■ **Exercise instructions**:
Reproduce the listing exactly, with no pictures in your copy.

'''

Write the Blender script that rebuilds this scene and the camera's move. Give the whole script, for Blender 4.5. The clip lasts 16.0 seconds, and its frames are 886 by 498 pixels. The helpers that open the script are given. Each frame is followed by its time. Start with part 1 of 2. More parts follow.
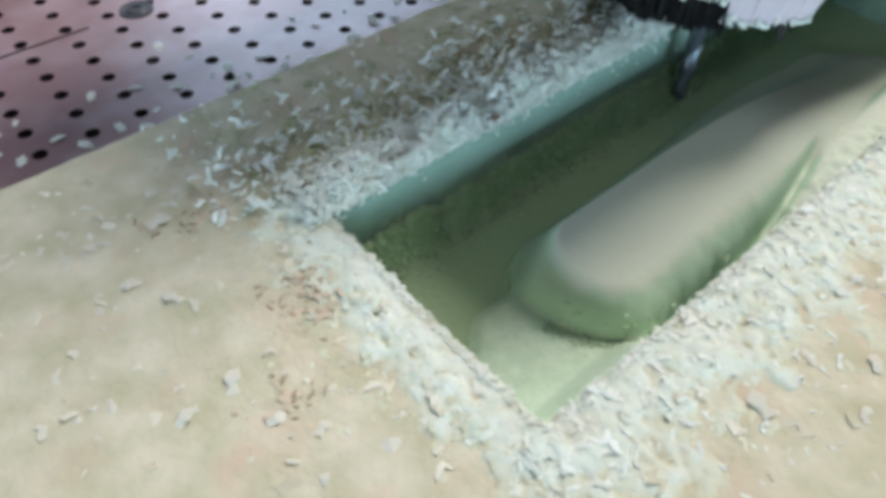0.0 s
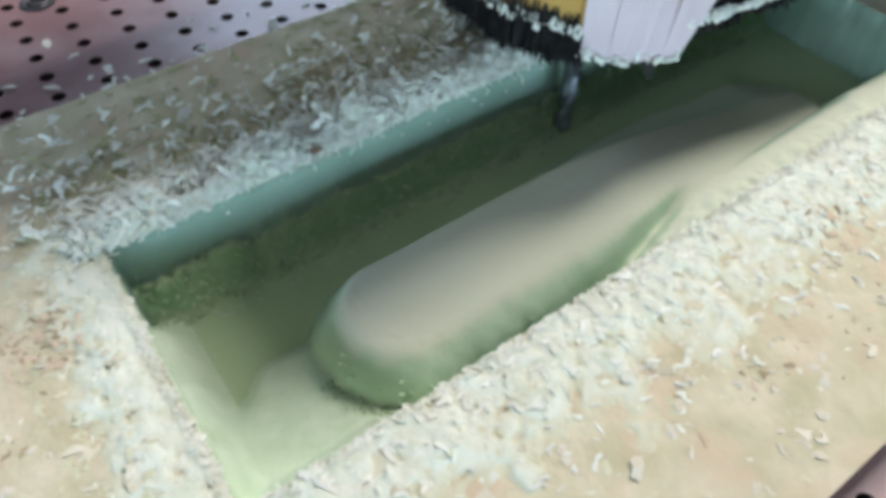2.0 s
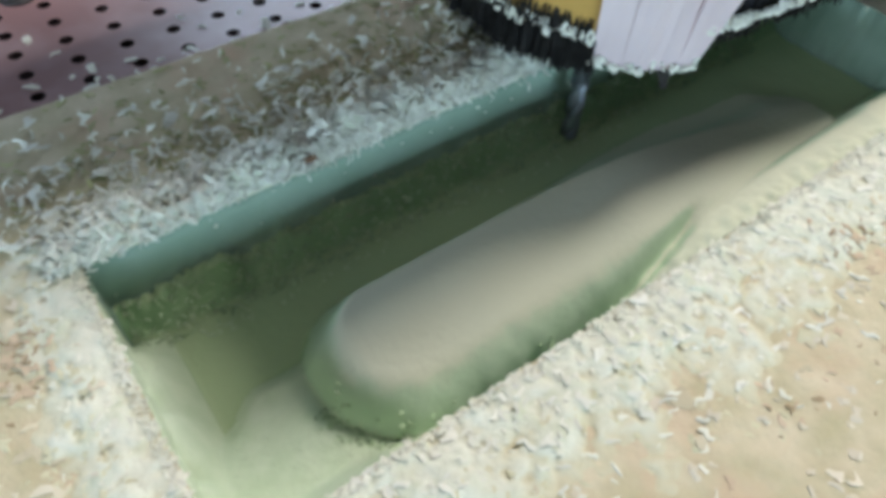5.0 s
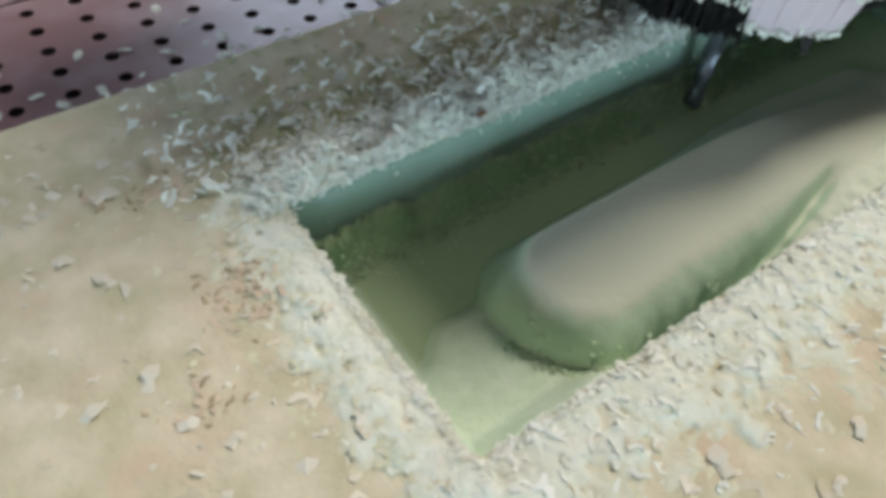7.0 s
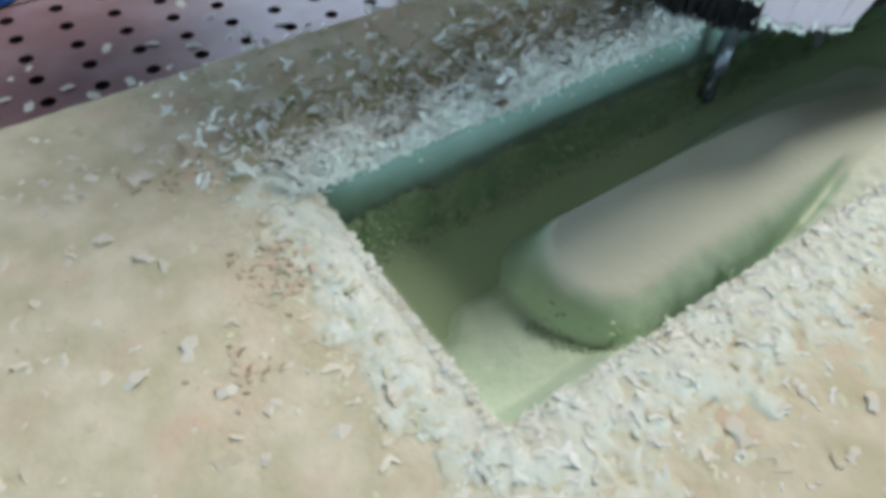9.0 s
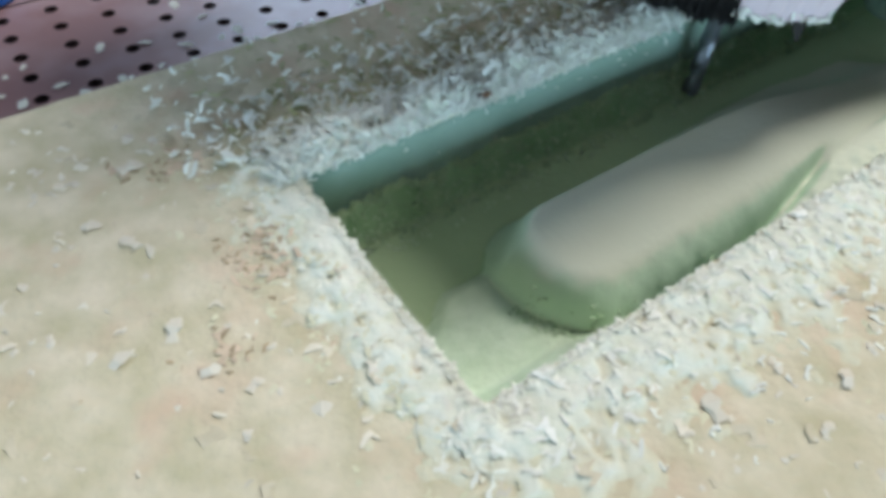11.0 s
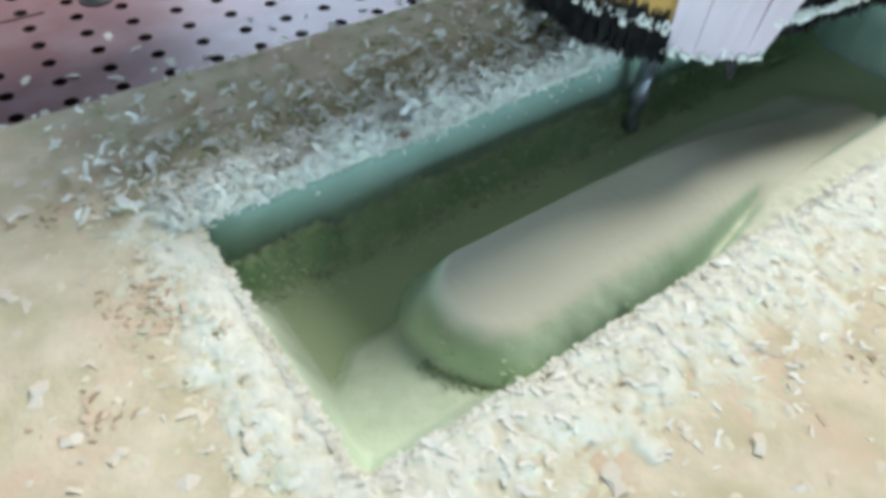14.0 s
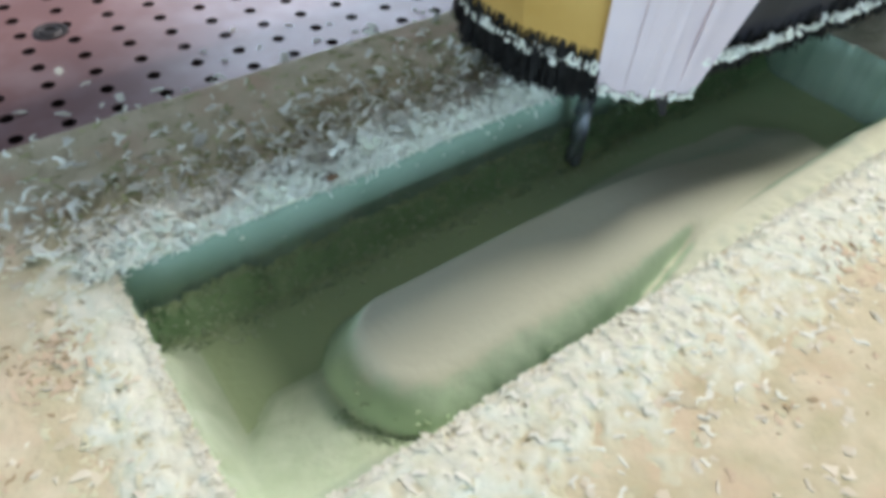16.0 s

'''

■ **Answer in full**:
Write the Blender script that rebuilds this scene and the camera's move. Give the whole script, for Blender 4.5. The clip lasts 16.0 seconds, and its frames are 886 by 498 pixels. The helpers that open the script are given. Each frame is followed by its time. Start with part 1 of 2. More parts follow.
0.0 s
2.0 s
5.0 s
7.0 s
9.0 s
11.0 s
14.0 s
16.0 s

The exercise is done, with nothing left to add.